Ian Donnelly, (Arrival, 2016)

Complex systems use a “nonlinear orthographic” design platform assembling all the system’s parts in parallel, with an overall functionality conceptually defined within a single design step. This analysis perhaps illustrates the main challenges to imitating these systems: it implies we understand a form of orthography that is not innate and, at such, conceptually difficult and “complex” to grasp.

A first step to overcome this problem is observing that such difficulty, or complexity, is perhaps only a mental projection. To a complex system, a “nonlinear orthographic” design concept is probably the simplest, and therefore the more natural approach to achieve the following factors:

  • Robustness: even if a single element breaks, the system can re-route the information into a structure connected in a multidimensional space and, as such, it significantly reduces failures and maintain its functionality even under strong stress conditions.
  • Scalability: the system does not use periodic copies of identical objects and, as such, can be manufactured on large scales easily.
  • Efficiency: the system response originates from the parallel interaction of many elements and scales exponentially with the system size. This feature is a great advantage compared to linear systems, which scale linearly and offer highly inferior performances.
  • Sustainability: exponential efficiency implies that a complex system tends to dissipate only a limited amount of resources, and as such, it possesses a high degree of sustainable development. Read more on these properties here.

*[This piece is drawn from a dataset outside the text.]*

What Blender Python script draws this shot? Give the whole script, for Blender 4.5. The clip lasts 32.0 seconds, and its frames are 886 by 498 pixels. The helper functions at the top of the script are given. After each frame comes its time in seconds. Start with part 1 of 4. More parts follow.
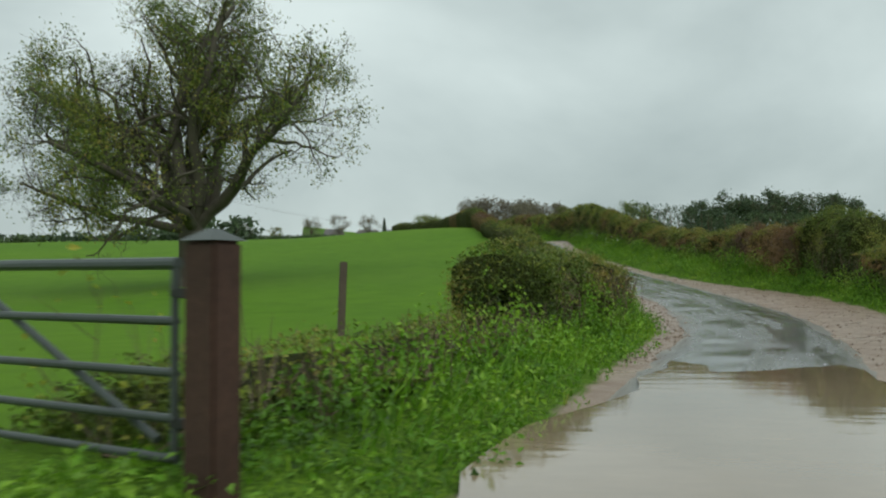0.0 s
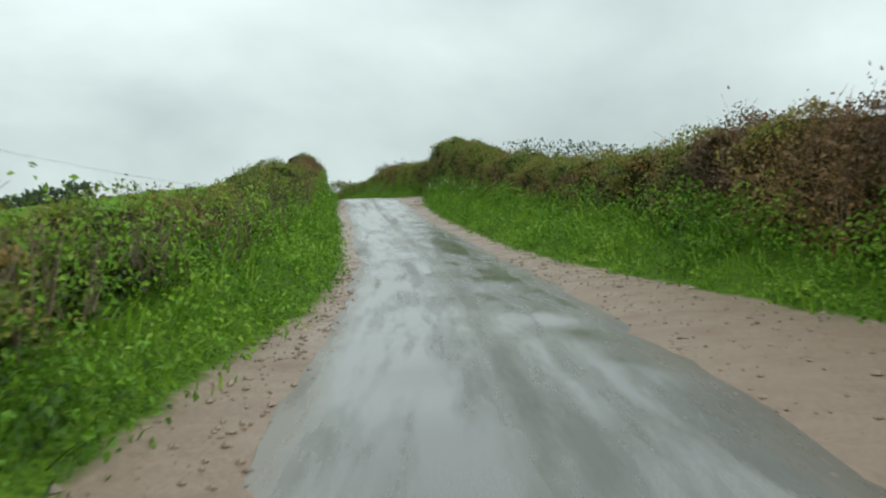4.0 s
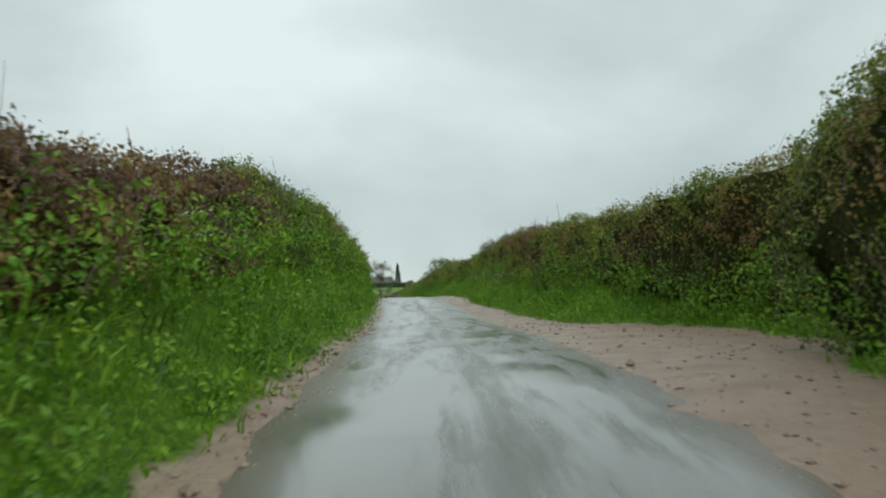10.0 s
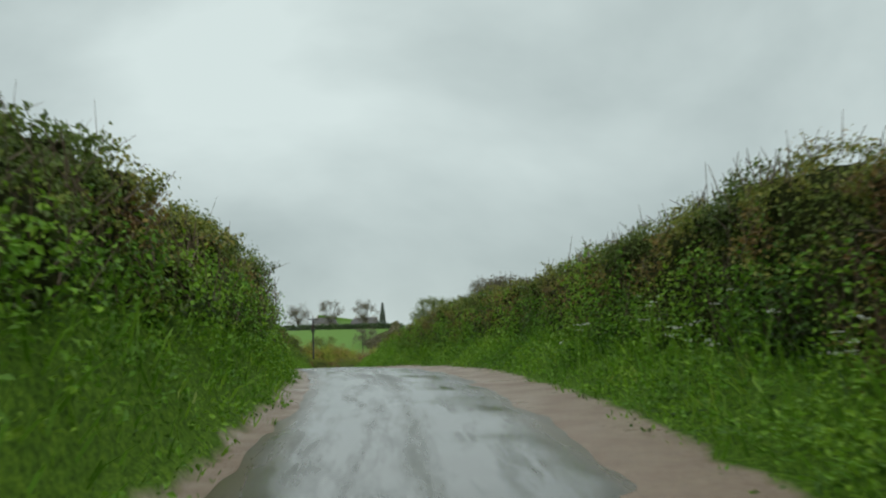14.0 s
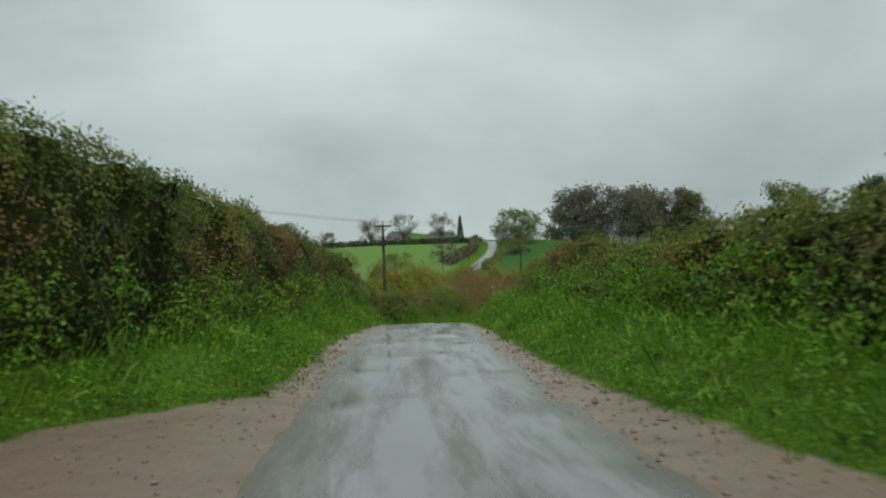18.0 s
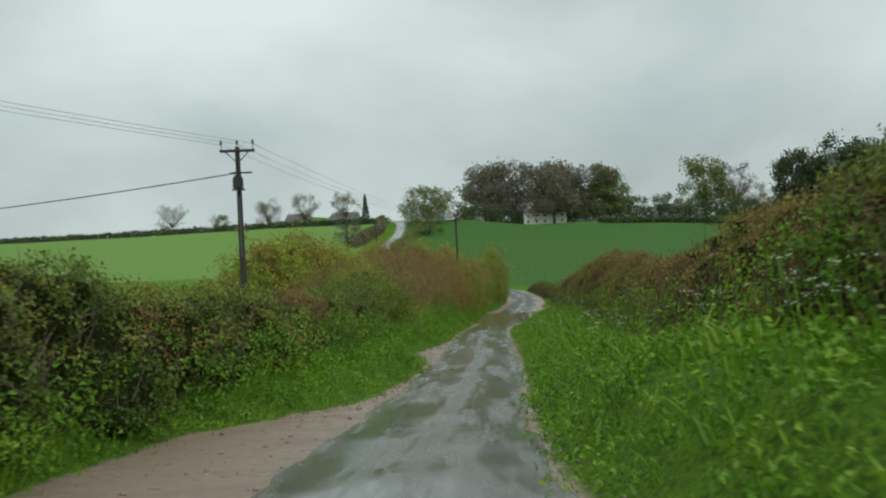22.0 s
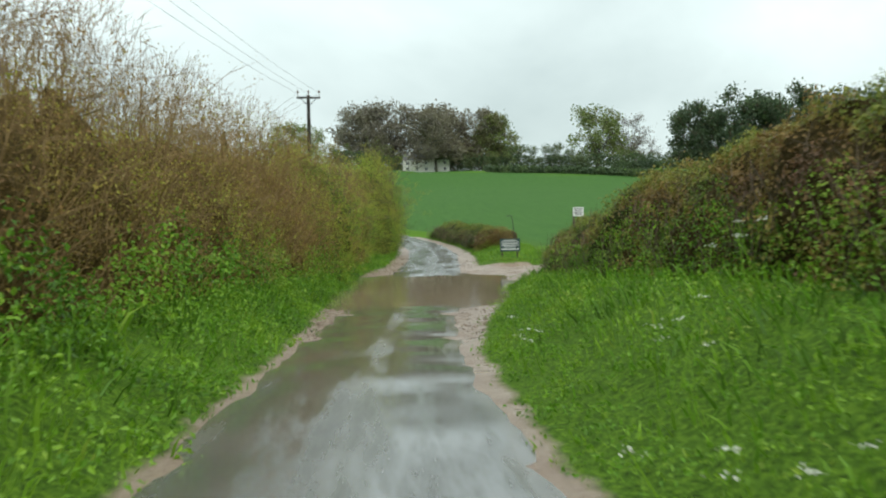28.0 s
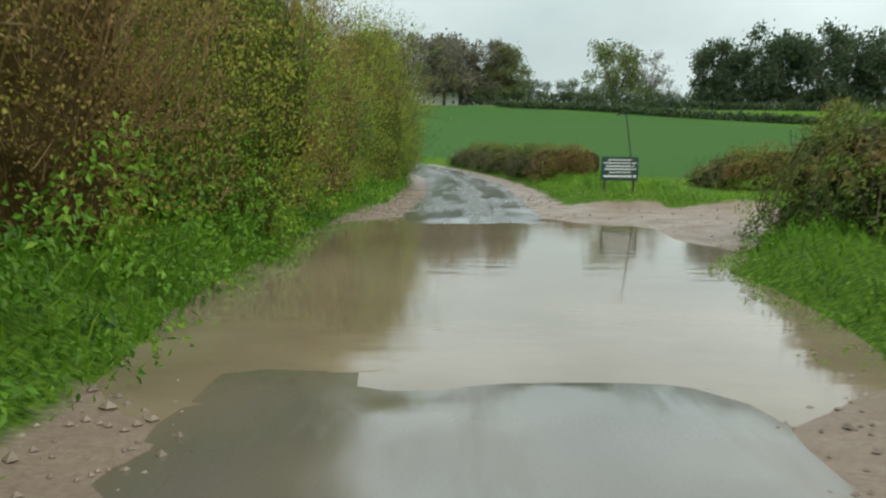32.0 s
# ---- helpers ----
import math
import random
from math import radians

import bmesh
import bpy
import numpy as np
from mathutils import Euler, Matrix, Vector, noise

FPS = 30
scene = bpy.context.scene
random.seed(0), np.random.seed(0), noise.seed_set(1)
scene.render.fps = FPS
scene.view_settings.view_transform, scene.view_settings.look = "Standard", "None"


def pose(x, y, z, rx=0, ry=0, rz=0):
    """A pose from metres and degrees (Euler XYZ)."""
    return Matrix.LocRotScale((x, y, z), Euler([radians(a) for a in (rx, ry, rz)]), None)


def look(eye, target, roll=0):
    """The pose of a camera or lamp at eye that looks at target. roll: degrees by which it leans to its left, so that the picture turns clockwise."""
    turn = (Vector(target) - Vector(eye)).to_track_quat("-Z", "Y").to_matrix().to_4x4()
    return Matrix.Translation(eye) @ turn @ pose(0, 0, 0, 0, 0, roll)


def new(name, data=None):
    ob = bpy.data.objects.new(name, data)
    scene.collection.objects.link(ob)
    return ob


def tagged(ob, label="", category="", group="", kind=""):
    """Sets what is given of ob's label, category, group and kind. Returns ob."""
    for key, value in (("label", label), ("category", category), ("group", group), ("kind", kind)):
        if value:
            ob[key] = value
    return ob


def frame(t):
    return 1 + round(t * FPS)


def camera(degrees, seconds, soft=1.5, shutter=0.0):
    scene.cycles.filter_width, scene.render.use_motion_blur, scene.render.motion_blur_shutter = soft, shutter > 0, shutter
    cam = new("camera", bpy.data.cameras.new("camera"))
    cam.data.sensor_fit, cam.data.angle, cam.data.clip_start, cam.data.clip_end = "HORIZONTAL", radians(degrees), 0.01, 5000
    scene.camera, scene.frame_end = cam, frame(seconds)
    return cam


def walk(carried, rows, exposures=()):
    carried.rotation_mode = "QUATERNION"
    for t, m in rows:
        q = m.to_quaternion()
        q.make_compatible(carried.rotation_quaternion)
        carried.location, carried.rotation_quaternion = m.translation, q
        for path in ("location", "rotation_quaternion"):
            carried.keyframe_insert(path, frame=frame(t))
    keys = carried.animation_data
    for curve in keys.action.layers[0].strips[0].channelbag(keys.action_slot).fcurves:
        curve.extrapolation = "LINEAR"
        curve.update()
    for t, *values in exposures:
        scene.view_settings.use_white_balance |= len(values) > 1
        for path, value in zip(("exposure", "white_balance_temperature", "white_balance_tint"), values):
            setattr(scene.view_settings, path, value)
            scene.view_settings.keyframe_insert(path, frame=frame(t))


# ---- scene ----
cam = camera(47.1, 32.0, soft=2.1, shutter=0.25)
PATH = [
    (0, 26.7, -239.93, -1.41, 91.65, 0, 6),
    (0.5, 27.55, -236.56, -1.41, 89.18, 0, 6.65),
    (1, 28.34, -233.21, -1.41, 86.71, 0, 7.3),
    (1.5, 29.04, -229.89, -1.38, 88.24, 0, 5.4),
    (2, 29.66, -226.59, -1.35, 89.77, 0, 3.5),
    (2.5, 30.17, -223.32, -1.29, 90.84, 0.5, 0.75),
    (3, 30.53, -220.07, -1.23, 91.9, 1, -2),
    (3.5, 30.77, -216.83, -1.14, 90.82, 1.25, 0),
    (4, 30.87, -213.58, -1.07, 89.73, 1.5, 2),
    (4.5, 30.86, -210.26, -0.94, 89.82, 1.5, 3.08),
    (5, 30.74, -206.83, -0.81, 89.92, 1.5, 4.17),
    (5.5, 30.5, -203.27, -0.63, 90.28, 1.5, 5.25),
    (6, 30.16, -199.6, -0.46, 90.63, 1.5, 6.33),
    (6.5, 29.74, -195.81, -0.24, 90.95, 1.5, 7.02),
    (7, 29.27, -191.91, -0.01, 91.26, 1.5, 7.7),
    (7.5, 28.75, -187.94, 0.25, 92.46, 1.5, 9.62),
    (8, 28.23, -183.97, 0.53, 93.65, 1.5, 11.55),
    (8.5, 27.69, -180.01, 0.83, 93.87, 1.5, 11.32),
    (9, 27.14, -176.05, 1.16, 94.1, 1.5, 11.1),
    (9.5, 26.57, -172.09, 1.53, 94.15, 1.5, 9.5),
    (10, 25.99, -168.13, 1.93, 94.21, 1.5, 7.9),
    (10.5, 25.38, -164.15, 2.34, 95.05, 1.5, 7.95),
    (11, 24.76, -160.13, 2.64, 95.88, 1.5, 8),
    (11.5, 24.1, -156.05, 2.82, 95.51, 1.5, 7.65),
    (12, 23.42, -151.93, 2.96, 95.14, 1.5, 7.3),
    (12.5, 22.71, -147.77, 3.08, 96.28, 1.5, 7),
    (13, 21.97, -143.56, 3.19, 97.41, 1.5, 6.7),
    (13.5, 21.2, -139.3, 3.35, 96.94, 1.5, 6.9),
    (14, 20.39, -135, 3.55, 96.46, 1.5, 7.1),
    (14.5, 19.53, -130.63, 3.82, 96.11, 1.6, 8.29),
    (15, 18.6, -126.14, 4.11, 95.76, 1.7, 9.48),
    (15.5, 17.59, -121.55, 4.36, 95.37, 1.8, 10.52),
    (16, 16.5, -116.86, 4.59, 94.97, 1.9, 11.56),
    (16.5, 15.28, -112.07, 4.75, 94.47, 2, 12.01),
    (17, 13.82, -106.97, 4.75, 92.69, 2, 13.05),
    (17.5, 12.34, -101.86, 4.73, 92.41, 1.6, 12.16),
    (18, 10.88, -96.76, 4.72, 91.8, 2, 11.22),
    (18.5, 9.52, -91.68, 4.7, 91.46, 2.7, 10.31),
    (19, 8.25, -86.69, 4.68, 91.03, 2.9, 9.12),
    (19.5, 7.14, -81.86, 4.68, 90.66, 2.9, 8.57),
    (20, 6.15, -77.31, 4.67, 91, 2.9, 8.14),
    (20.5, 5.3, -73.11, 4.66, 92.21, 3.3, 7.76),
    (21, 4.62, -69.16, 4.66, 90.95, 3.3, 7.53),
    (21.5, 4.06, -65.4, 4.58, 91.46, 2.9, 6.61),
    (22, 3.47, -61.76, 4.45, 90.69, 2.9, 5.8),
    (22.5, 2.94, -58.19, 4.25, 89.4, 2.6, 4.91),
    (23, 2.5, -54.58, 4.05, 88.88, 2.6, 4.16),
    (23.5, 2.17, -50.9, 3.81, 89.28, 2.4, 2.38),
    (24, 2.06, -47.08, 3.57, 88.31, 2.4, 1.35),
    (24.5, 1.94, -43.15, 3.37, 87.99, 2.8, 1.35),
    (25, 1.8, -39.18, 3.17, 87.85, 2.8, 1.03),
    (25.5, 1.58, -35.23, 3.02, 87.48, 2.6, 0.32),
    (27.5, 0.7, -19.67, 2.46, 89, 1.7, -1.4),
    (28, 0.53, -16.05, 2.3, 87.91, 1.2, -1.32),
    (28.5, 0.28, -12.73, 2.16, 87.94, 0.7, -1.72),
    (29, 0.12, -9.74, 2, 89, 0.6, -2.32),
    (29.5, 0.03, -7.04, 1.86, 88.25, 0.6, -2.15),
    (30, -0.04, -4.5, 1.65, 88.34, 0.4, -2.18),
    (30.5, -0.07, -2.13, 1.52, 89.14, -1.1, -1.75),
    (31, -0.14, 0.01, 1.36, 88.4, -1.2, -2.32),
    (31.5, -0.1, 1.83, 1.28, 87.76, -1.2, -2.64),
    (32, -0.16, 3.63, 1.21, 84.46, -0.7, -1.09),
]
EXPOSURE = [(0, 0.0), (1, 0.45), (2, 0.6), (3, 0.3), (4, 0.3), (7, 0.32), (9, 0.28), (10, 0.1), (12, -0.05), (14, -0.08), (17, -0.24), (19, -0.1), (22, 0.0), (24, 0.15), (25, 0.28), (27, 0.52), (28, 0.6), (29, 0.62), (30, 0.55), (32, 0.42)]
walk(cam, [(r[0], pose(*r[1:])) for r in PATH], EXPOSURE)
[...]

At Primalight, we proceed step by step on the complexity ladder: a ladder of different forms of complexity stemming from the most studied to the most difficult to understand, developing different technological products from energy devices to smart materials, bio-imaging, security, and beyond. This research is not a bio-mimicry (we do not copy complex systems). It is the understanding of the rules of complex systems for “writing” technologies via nonlinear orthography, following an evolutionary-driven design paradigm for obtaining high levels of efficiency, sustainability, and robustness in scalable platforms.